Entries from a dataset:
***

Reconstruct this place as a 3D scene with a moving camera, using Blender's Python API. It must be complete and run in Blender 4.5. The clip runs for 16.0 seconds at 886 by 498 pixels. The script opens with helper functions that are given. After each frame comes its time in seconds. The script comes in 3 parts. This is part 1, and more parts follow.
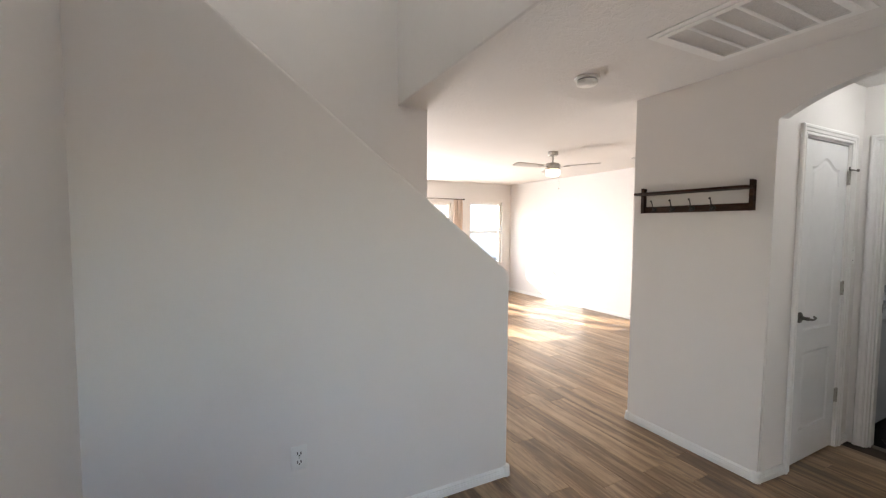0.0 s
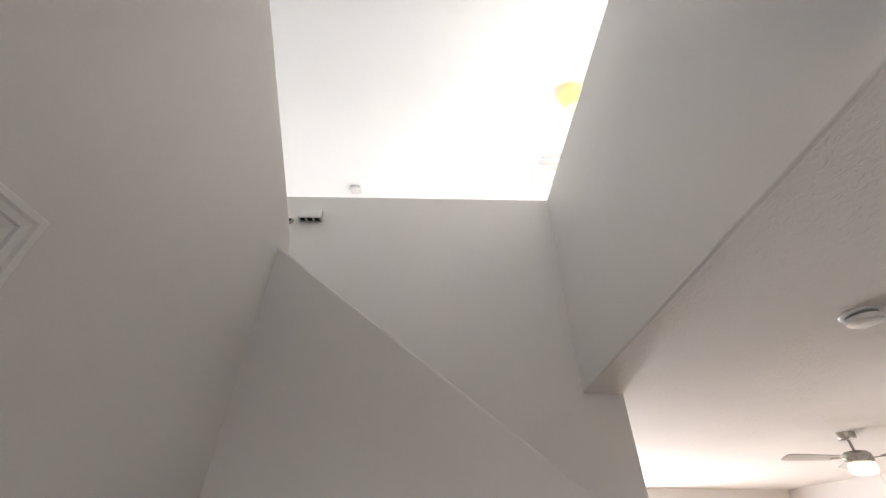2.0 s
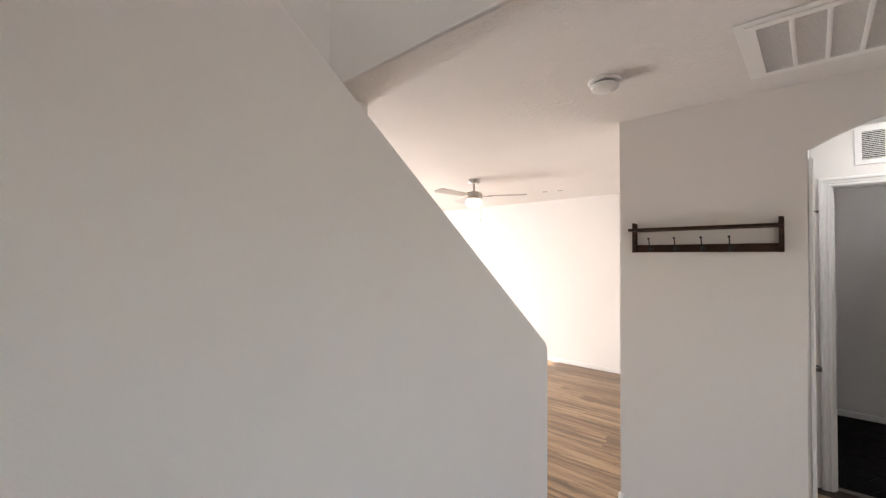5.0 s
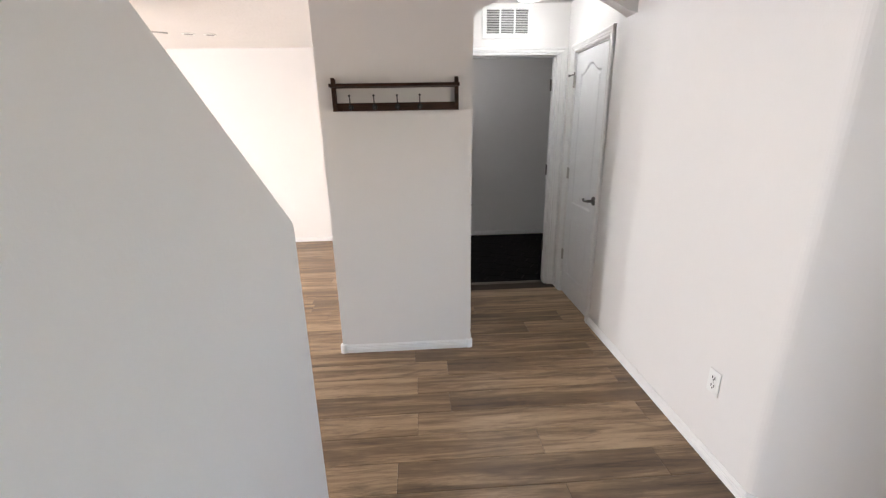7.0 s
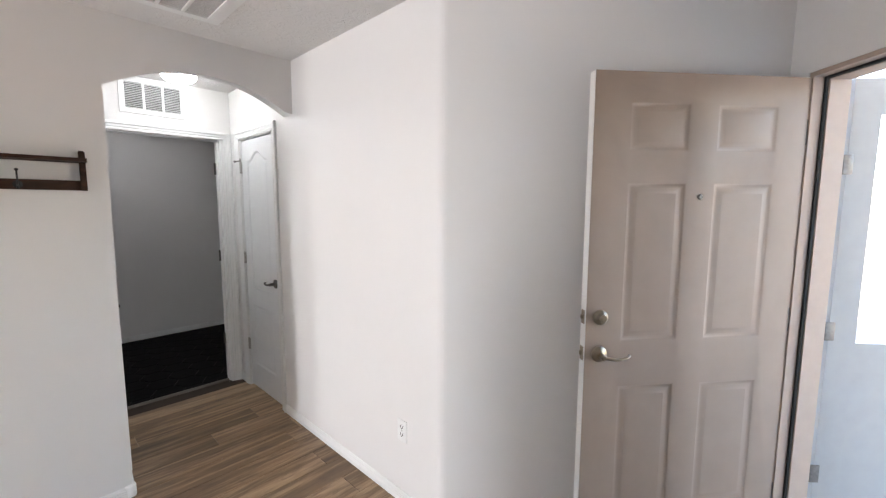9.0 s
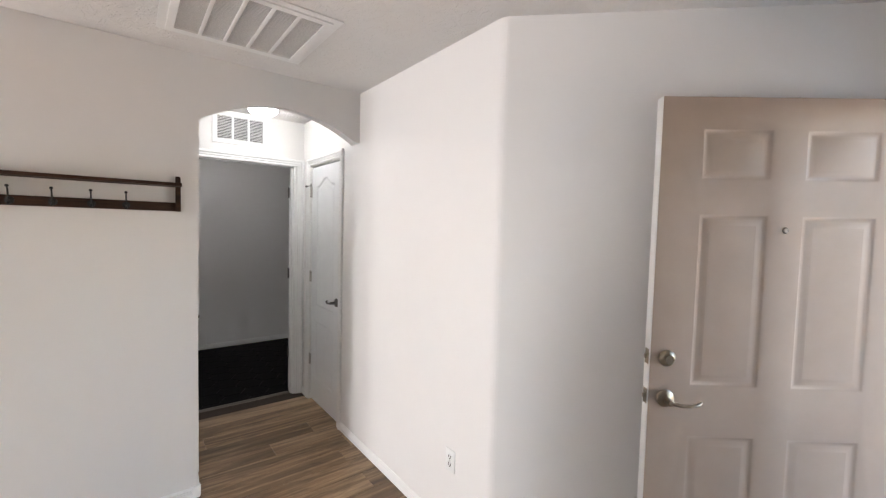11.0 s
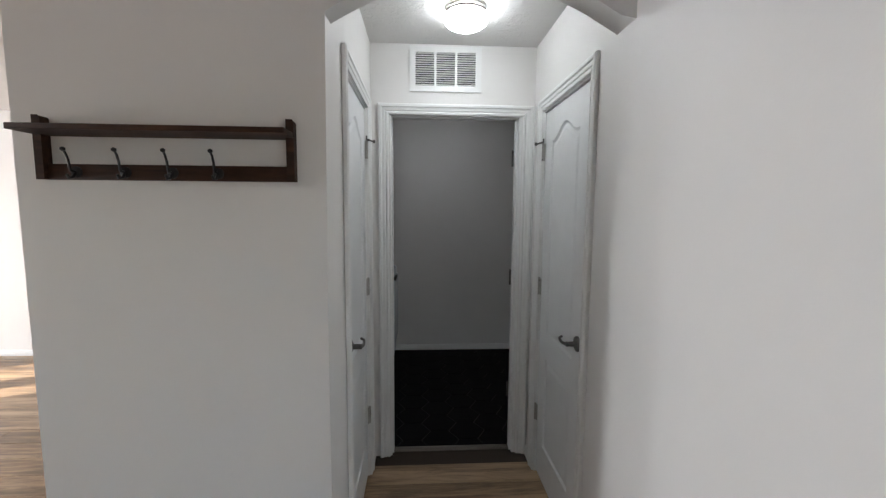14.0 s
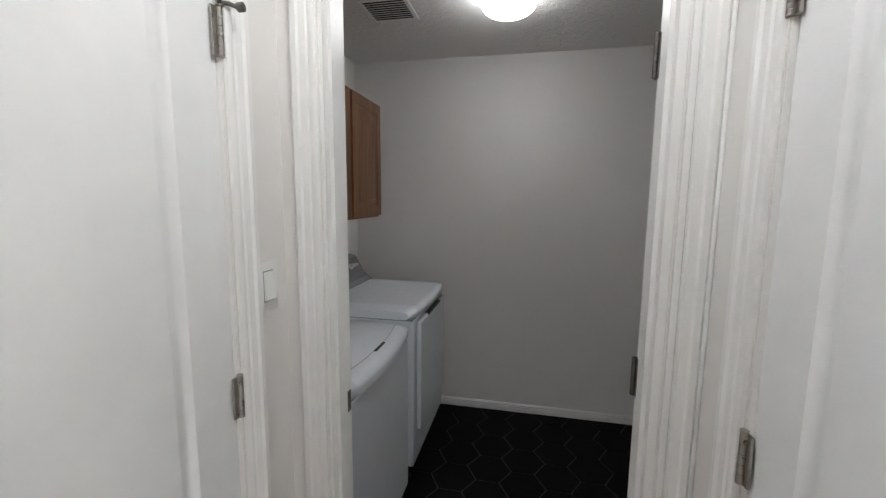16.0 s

***

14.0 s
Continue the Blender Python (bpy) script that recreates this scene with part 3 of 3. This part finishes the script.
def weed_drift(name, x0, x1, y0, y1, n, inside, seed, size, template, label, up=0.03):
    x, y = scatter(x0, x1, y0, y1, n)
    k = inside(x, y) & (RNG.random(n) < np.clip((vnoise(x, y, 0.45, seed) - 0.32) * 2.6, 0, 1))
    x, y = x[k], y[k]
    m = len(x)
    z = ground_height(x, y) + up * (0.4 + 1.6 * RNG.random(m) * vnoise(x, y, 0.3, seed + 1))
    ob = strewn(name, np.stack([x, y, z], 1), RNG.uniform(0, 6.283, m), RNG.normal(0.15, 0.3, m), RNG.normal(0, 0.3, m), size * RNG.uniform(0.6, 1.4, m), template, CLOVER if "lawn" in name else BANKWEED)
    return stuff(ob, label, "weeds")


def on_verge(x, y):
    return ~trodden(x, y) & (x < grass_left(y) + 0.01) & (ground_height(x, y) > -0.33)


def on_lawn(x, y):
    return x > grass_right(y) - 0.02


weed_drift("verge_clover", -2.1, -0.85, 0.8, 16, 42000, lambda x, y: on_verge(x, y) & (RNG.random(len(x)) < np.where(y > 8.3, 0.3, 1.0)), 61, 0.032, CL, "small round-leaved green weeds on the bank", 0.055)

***

Exercise objective — Tally how many lines of the data include the word "script". Write the number and nothing else.

Exercise answer — 2